Niederschwellige Normalakustik, hochwertig und mit Glitzerstaubüberzug. So klingt es in der neuen Münchner Isarphilharmonie, die in den berauschten Lokalmedien bereits als neues Klangjuwel hochgejazzt wurde. Zur Eröffnung spielten Klavierstar Daniil Trifonov und Valery Gergiev zielgenau aneinander vorbei. Diese 4. Beethoven-Konzert à la russe, es tönt beim Solisten feinperlend und stupend ziseliert, akrobatisch, dabei doch lässig. Die Orchesterwand dahin baut sich in arg gezügelte Tempi dunkel und eher undurchdringlich dicht auf.

Davor und danach aber staunt und stolpert sich tout Munich, oder zumindest der gutbürgerlich-kulturinteressierte Teil, an diesem 3GPlus maskenfrei zu 100 Prozent ausgelasteten Abend mit 1900 Köpfen, durch das neue Gebäude. Das wurde in der Rekordzeit von drei Jahren geplant und in nur 18 Monaten zeitgerecht, sogar ohne jede Corona-Materialknappheitsverzögerung und im Kostenrahmen, als Ersatzspielstätte für den abgerockten Gasteig fertiggestellt.

Es ist total unmünchnerisch, liegt leicht dezentral im Glasscherbenviertel, direkt am hier die Isar überquerenden Mittleren Ring und neben einem Heizkraftwerk. Für schöngeistige Menschen eigentlich ein Unort.
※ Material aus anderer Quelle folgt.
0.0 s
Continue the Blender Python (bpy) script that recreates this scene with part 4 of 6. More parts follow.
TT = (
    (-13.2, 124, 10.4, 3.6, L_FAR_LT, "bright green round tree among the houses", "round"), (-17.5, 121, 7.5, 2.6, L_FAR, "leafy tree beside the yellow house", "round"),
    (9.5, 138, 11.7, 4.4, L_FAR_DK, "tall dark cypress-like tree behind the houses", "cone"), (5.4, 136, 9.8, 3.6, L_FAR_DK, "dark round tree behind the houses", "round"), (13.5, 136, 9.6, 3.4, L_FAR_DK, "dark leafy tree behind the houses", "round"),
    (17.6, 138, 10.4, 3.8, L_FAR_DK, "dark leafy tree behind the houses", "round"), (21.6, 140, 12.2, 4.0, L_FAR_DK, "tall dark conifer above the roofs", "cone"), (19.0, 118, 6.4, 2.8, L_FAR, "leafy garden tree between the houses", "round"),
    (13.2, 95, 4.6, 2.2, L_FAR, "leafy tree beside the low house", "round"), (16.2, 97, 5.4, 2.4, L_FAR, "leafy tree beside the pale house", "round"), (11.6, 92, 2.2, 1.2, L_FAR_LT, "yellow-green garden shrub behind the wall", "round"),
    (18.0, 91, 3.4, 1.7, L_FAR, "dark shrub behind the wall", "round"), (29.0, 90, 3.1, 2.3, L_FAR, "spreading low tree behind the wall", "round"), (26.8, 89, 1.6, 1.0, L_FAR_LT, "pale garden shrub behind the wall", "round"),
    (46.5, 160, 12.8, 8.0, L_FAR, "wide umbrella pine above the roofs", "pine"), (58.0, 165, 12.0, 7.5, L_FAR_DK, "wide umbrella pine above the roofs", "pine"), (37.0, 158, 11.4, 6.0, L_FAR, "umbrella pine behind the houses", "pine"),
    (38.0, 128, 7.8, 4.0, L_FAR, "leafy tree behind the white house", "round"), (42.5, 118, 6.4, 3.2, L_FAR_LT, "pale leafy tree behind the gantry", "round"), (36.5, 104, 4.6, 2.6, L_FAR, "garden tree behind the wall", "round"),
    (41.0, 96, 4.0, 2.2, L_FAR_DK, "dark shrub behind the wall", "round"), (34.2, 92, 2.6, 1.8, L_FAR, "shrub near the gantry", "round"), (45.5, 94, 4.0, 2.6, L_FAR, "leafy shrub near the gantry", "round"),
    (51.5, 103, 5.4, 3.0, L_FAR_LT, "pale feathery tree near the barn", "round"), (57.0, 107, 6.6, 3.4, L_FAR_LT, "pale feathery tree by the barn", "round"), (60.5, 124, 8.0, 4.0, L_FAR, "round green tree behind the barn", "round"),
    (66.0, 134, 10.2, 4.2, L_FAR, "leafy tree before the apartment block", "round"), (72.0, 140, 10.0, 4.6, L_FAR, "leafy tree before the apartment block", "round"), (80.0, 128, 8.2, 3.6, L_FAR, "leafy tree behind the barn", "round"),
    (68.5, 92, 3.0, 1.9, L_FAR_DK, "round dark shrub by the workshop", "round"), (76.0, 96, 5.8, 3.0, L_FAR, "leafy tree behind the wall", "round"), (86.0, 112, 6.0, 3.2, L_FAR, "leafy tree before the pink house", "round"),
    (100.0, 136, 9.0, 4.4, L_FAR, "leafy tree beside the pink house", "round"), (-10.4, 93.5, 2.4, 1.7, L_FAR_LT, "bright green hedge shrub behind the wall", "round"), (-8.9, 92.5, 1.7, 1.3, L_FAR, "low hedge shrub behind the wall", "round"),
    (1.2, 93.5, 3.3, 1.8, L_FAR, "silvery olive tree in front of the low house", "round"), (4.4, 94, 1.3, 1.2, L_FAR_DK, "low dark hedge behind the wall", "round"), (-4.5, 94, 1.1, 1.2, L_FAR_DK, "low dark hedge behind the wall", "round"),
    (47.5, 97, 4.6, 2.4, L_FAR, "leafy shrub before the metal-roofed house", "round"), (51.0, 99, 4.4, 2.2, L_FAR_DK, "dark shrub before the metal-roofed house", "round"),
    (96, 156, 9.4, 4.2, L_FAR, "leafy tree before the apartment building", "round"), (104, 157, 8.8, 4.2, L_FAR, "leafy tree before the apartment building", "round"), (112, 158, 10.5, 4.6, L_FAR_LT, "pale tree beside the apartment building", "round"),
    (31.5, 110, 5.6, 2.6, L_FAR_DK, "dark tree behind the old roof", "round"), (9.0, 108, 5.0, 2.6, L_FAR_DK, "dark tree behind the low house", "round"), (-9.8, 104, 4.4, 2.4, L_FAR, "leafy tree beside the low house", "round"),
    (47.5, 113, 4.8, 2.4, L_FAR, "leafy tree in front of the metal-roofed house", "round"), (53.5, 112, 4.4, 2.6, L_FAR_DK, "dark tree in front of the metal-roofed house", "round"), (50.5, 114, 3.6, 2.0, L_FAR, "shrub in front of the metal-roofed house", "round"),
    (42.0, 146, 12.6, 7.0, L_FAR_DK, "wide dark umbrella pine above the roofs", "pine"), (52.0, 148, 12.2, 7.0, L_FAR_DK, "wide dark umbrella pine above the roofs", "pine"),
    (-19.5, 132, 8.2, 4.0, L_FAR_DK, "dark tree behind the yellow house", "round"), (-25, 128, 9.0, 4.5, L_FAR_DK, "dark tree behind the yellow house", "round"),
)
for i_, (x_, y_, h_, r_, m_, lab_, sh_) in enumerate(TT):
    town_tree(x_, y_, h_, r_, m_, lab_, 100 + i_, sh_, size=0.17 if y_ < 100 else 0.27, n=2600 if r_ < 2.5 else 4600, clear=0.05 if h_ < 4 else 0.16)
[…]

Nach wie vor schwelt Berührungsangst im zumeist älteren Stammpublikum der Münchner Philharmoniker, des Symphonieorchesters des Bayerischen Rundfunks (BRSO) sowie des Münchner Kammerorchesters, die hier vorwiegend aufspielen werden. Immerhin wird in der Nähe, als nächste Kulturanstrengung, nächste Woche auch gleich noch das neue Volkstheater eröffnet.

Eine historische Transformatorenhalle, die eigentlich niemand mehr im Fokus hatte, wurde dabei zum mehrgeschossig offenen Entree mit lichtem Glasdach für die Isarphilharmonie oder einfach Gasteig HP8 – nach der Postadresse Hans-Preißinger-Straße 8 – benannten Kulturkomplex umgewidmet. Es ist ein von 7 bis 23 Uhr offener Begegnungsort, in dem sich die Kunden der ebenfalls aus dem Gasteig ausgelagerten Stadtbibliothek mit den Besuchern des dahinter angedockten neuen Saales mischen können.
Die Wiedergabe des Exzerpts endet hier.